Tuesday, February 21, 2006

What's My Age Again?

Lately I feel like I'm stuck in some strange limbo. Actually, I've felt like this for a long time, which is odd given the subject matter of this odd limbo. I think I've always been an "old soul"; classic youthful pecadillos weren't ever my thing, and I never did undertake those "youthful indiscretions" that I often hear others talking about.

Attending a birthday celebration this weekend for a friend of mine at an Adams Morgan bar, I noticed how the event quickly focused almost solely on the alcohol. Now don't get me wrong, I'm all about the hooch, and as adults we've pretty much earned the right to imbibe what we want to in this patronizing, paternalistic country. But when the birthday girl's busy doing shots of Jaeger on top of her beers and then having to get walked home... well, really, how old am I? And is it strange that this happening to adults, practicing lawyers among them? Shouldn't we have learned by now to moderate our alcohol intake? (For the record, I didn't have that much and woke up hangover-free the next day. In my own bed.*)
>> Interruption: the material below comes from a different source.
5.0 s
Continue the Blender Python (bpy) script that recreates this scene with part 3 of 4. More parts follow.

Oddly enough, with my other set of friends, I flip the other way. I'm the immature one. The one who still laughs at wildly inappropriate jokes; the one who finds adventure in strange and different things. Once I suggested going to a "Quiet Party" that was somewhat popular at the time. (At "Quiet Parties," you're not allowed the speak. You exchange notes all night. I hear it's an interesting experience. Never made it because none of my friends wanted to go.) I also once suggested "Dining the Dark," where you pay for the privilege of meeting people you can't see, because you're led blindfolded into a dark room at which time you're served food you can't see. You have be adventurous enough both to eat what you can't see, and to talk to others at your table (whom you also can't see) about it. Again, this idea got no takers.
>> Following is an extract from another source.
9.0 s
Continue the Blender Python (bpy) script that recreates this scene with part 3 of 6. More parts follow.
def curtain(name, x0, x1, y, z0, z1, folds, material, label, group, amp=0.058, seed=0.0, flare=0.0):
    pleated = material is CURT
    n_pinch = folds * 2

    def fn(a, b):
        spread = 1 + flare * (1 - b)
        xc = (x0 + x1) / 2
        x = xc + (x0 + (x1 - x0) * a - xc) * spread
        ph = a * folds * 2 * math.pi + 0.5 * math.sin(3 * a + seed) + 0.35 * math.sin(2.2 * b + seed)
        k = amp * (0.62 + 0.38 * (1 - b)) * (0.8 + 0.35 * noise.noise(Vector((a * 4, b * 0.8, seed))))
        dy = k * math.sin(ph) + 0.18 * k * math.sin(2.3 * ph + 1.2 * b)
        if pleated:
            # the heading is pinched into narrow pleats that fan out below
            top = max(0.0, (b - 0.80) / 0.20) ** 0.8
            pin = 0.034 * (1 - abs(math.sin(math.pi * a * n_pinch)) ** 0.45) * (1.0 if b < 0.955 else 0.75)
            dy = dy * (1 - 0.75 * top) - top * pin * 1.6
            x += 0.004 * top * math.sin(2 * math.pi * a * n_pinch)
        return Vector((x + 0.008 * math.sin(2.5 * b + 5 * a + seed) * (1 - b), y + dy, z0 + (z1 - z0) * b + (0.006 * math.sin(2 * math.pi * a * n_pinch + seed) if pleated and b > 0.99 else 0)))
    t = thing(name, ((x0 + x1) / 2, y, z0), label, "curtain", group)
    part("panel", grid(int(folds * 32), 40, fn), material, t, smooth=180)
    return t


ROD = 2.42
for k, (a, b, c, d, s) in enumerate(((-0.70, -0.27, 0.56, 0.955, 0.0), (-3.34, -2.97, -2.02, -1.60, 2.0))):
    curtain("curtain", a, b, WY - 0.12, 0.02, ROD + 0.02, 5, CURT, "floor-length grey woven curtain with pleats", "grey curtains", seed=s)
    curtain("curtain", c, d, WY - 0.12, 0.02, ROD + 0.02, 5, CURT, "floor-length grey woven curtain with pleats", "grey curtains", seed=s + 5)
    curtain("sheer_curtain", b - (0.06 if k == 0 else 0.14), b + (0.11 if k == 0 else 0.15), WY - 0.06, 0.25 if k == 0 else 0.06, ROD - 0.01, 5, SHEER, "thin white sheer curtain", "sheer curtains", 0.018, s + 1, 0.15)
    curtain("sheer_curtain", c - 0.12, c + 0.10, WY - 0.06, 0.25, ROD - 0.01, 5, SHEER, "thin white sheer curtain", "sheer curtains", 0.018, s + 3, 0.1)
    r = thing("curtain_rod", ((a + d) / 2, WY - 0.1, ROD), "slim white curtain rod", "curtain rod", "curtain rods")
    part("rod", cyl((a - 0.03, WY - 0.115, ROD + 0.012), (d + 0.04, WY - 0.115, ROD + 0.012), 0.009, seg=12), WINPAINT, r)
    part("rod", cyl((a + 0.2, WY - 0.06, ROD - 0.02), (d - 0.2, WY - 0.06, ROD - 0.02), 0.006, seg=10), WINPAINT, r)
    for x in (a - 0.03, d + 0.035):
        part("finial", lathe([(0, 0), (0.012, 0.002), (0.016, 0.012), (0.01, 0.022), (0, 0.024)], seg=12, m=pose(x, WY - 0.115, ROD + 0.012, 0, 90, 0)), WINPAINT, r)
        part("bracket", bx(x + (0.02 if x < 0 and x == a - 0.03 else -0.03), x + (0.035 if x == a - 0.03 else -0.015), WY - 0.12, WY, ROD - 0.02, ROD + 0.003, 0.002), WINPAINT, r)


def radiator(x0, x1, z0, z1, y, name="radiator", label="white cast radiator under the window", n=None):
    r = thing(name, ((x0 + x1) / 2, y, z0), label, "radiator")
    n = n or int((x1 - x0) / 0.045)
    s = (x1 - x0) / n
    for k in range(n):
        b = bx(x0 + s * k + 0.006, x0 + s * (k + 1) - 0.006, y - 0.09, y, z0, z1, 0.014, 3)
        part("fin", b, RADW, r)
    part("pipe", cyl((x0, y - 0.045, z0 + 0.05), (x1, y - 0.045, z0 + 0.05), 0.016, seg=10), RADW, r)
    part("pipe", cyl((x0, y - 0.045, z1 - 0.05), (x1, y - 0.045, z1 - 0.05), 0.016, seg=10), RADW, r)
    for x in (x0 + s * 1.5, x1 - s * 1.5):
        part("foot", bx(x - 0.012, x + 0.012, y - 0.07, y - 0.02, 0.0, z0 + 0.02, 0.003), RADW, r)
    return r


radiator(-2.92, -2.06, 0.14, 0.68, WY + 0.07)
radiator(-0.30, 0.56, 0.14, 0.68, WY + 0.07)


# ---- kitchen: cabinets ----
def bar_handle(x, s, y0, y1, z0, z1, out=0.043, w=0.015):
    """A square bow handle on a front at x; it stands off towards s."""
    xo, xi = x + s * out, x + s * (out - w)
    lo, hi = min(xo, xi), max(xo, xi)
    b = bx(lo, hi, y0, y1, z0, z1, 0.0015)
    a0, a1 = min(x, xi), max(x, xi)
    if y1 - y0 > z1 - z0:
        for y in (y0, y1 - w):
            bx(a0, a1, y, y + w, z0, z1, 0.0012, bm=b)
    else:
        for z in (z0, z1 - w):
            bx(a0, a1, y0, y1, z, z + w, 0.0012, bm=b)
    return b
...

That's me in a nutshell: responsible (coughcoughahem) attorney by day, random strange person by night. This is why I never do well at any of those Myers Briggs tests: I can answer any question either way just based on my whims.
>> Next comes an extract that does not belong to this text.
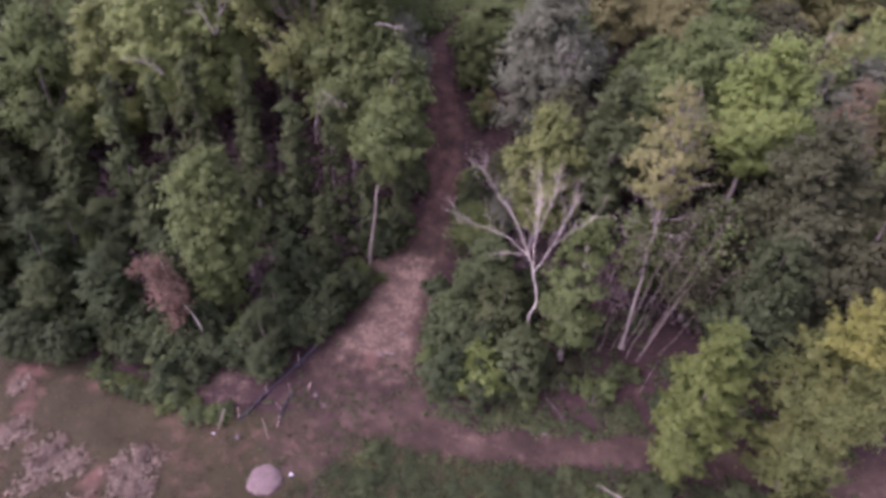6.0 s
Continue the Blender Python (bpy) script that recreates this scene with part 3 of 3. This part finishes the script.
def undergrowth():
    rng = np.random.default_rng(8)
    low, high = [], []
    dim = [0.22, 0.66, 0.09, 0.03]
    for m, sd, w in ((DARK, 81, "dark green leafy shrub at the wood's edge"), (DEEP, 82, "deep green shrub in the undergrowth"), (GREEN, 83, "green leafy shrub at the wood's edge"),
                     (OLIVE, 84, "olive-brown shrub in the undergrowth"), (FRESH, 85, "fresh yellow-green shrub beside the track")):
        low.append(tagged(shrub_proto("shrub", m, 1.2, 1.0, sd, size=0.17, count=9, per=110), w, "shrub", "shrubs of the undergrowth"))
        high.append(tagged(shrub_proto("shrub", m, 3.4, 1.9, sd + 10, size=0.25, count=15, per=150), w, "shrub", "shrubs of the undergrowth"))

    def put(x, y, tall, k, spread=1.0):
        proto, pt = (low[k], 1.2) if tall < 1.9 else (high[k], 3.4)
        set_down(proto, x, y, tall, pt, rng, spread * float(np.clip((pt / tall) ** 0.3, 0.7, 1.4)))

    made = 0
    # the edge of the wood left of the track
    while made < 40:
        x, y = rng.uniform(-56, -16), rng.uniform(21.5, 42)
        if float(clearing(x, y + 0.3)) > 0.35 or float(track(x, y)) > 0.25:
            continue
        open_edge = min(1.0, (y - float(np.interp(x, [-60, -38, -31, -26, -21, -16], [26, 24, 22.8, 21.4, 25, 30]))) / 6)
        if open_edge < 0.02:
            continue
        put(x, y, rng.uniform(1.2, 2.2) + 2.2 * max(0, open_edge), rng.choice(4, p=dim))
        made += 1
    # the leafy skirt between the trees and the cleared ground
    for k in range(64):
        x = rng.uniform(-41, -16.8) if k % 3 else rng.uniform(-30, -16.8)
        edge = float(np.interp(x, [-41, -34, -29, -22, -20.5, -19.5, -17.7, -16.2], [23.5, 22.9, 22.8, 22.2, 24.0, 27, 30.9, 35.4]))
        deep = rng.uniform(0.5, 6.0)
        if ((x + 23.0) / 3.4) ** 2 + ((edge + deep - 24.3) / 1.7) ** 2 < 1:
            continue
        put(x, edge + deep, rng.uniform(0.9, 1.6) + 0.25 * deep, rng.choice(4, p=dim), 1.25)
    # low weeds along the edge of the cleared ground
    for k in range(24):
        x = -33 + 12.0 * (k + rng.random()) / 24
        put(x, float(np.interp(x, [-34, -29.6, -26.7, -21.5], [23.2, 22.0, 21.9, 21.6])) + rng.normal(0.2, 0.3), rng.uniform(0.4, 0.95), rng.choice(4, p=[0.5, 0.15, 0.3, 0.05]), 1.2)
    # right of the track and under the trees
    made = 0
    while made < 66:
        x, y = (rng.uniform(-11, 1), rng.uniform(28, 38)) if made < 60 else (rng.uniform(-11, 30), rng.uniform(28, 44))
        lx, lw = float(lane_x(y)), float(lane_w(y))
        if x < lx + lw + 0.5 or float(track(x, y)) > 0.12 or (x > -3 and rng.random() < 0.45):
            continue
        near = x < -3
        put(x, y, rng.uniform(1.5, 3.8) if near else rng.uniform(0.7, 1.9), rng.choice(4, p=dim) if near else rng.choice(4, p=[0.3, 0.35, 0.15, 0.2]))
        made += 1
    # this side of the dirt road
    made = 0
    while made < 44:
        x = rng.uniform(-14.5, 26)
        y = rng.uniform(19.5, 23.7) + 0.17 * max(0, x + 6)
        if float(track(x, y)) > 0.1 or float(clearing(x, y)) > 0.5:
            continue
        put(x, y, rng.uniform(0.35, 0.85), rng.choice(4, p=[0.45, 0.4, 0.1, 0.05]), 1.5)
        made += 1
    # the meadow on the hill
    made = 0
    while made < 16:
        x, y = rng.uniform(-27, 0), rng.uniform(63, 98)
        if float(meadow(x, y)) < 0.4 or math.hypot(x + 22.4, y - 86) < 5 or math.hypot(x + 9.5, y - 91) < 6:
            continue
        put(x, y, rng.uniform(0.8, 2.6), rng.choice(4, p=[0.2, 0.1, 0.5, 0.2]), 1.3)
        made += 1
    # both edges of the lane up the hill
    for k in range(44):
        y = rng.uniform(38.5, 60) if k % 3 else rng.uniform(38.5, 47)
        lx, lw = float(lane_x(y)), float(lane_w(y))
        if k % 5 < 3:
            x = lx - lw - abs(rng.normal(0, 1.5)) - 0.5
        else:
            x, y = lx + lw + abs(rng.normal(0, 1.0)) + 0.5, y + 3
        put(x, y, rng.uniform(1.4, 3.4), rng.choice(3, p=[0.42, 0.36, 0.22]))
    put(-4.9, 29.5, 4.3, 4)
    put(-3.9, 29.1, 2.8, 4)
    put(-5.9, 29.0, 2.2, 4)
    # beneath the pale tree
    for k in range(9):
        put(rng.uniform(0, 10), rng.uniform(30, 32.6), rng.uniform(0.7, 1.7), rng.choice(4, p=[0.35, 0.35, 0.2, 0.1]))
    for k in (*low, *high):
        for o in (*k.children_recursive, k):
            bpy.data.objects.remove(o)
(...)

This is also why finding a long-term dating companion is well-nigh impossible.


* Not that I didn't try for an alternate circumstance. At a straight bar. Yeah.

5 comments:

Steve said...

You said: 'responsible (coughcoughahem) attorney by day, random strange person by night'. Just sounds well-rounded to me (and sounds like me, 'cept the attorney part). I've heard of the dining in the dark thing, but never a quiet party. I know, let's have one!

p.p. said...

The Quiet Party actually sounds interesting. I, though, would totally write odd/inappropriate notes to the other participants.

And, don't feel bad about not getting trashed with the fellow attys. I have a think about looking like a total fool in front of co-workers too, well except for that one time...

Ryan said...

Hey, there's nothing wrong with a few wildly inappropriate jokes every now and then! They're totally appropriate for me. :)

Tyjen said...

i'm not a big fan of crowded bars and tons of alcohol either anymore. that quiet party and dark dinner thing sound intriguing. but i bet only certain people would go for that! none of my friends would, either.

Modigliani said...

I think that's what makes you so charming, Dennis. I don't think it's a barrier to dating. It's actually cute and someday the right guy is gonna take notice and love all those opposing things about you.

BTW, a quiet party and a blind party sound cool. I guess it makes you expereince things differently when you take one of your most used senses away. Interesting.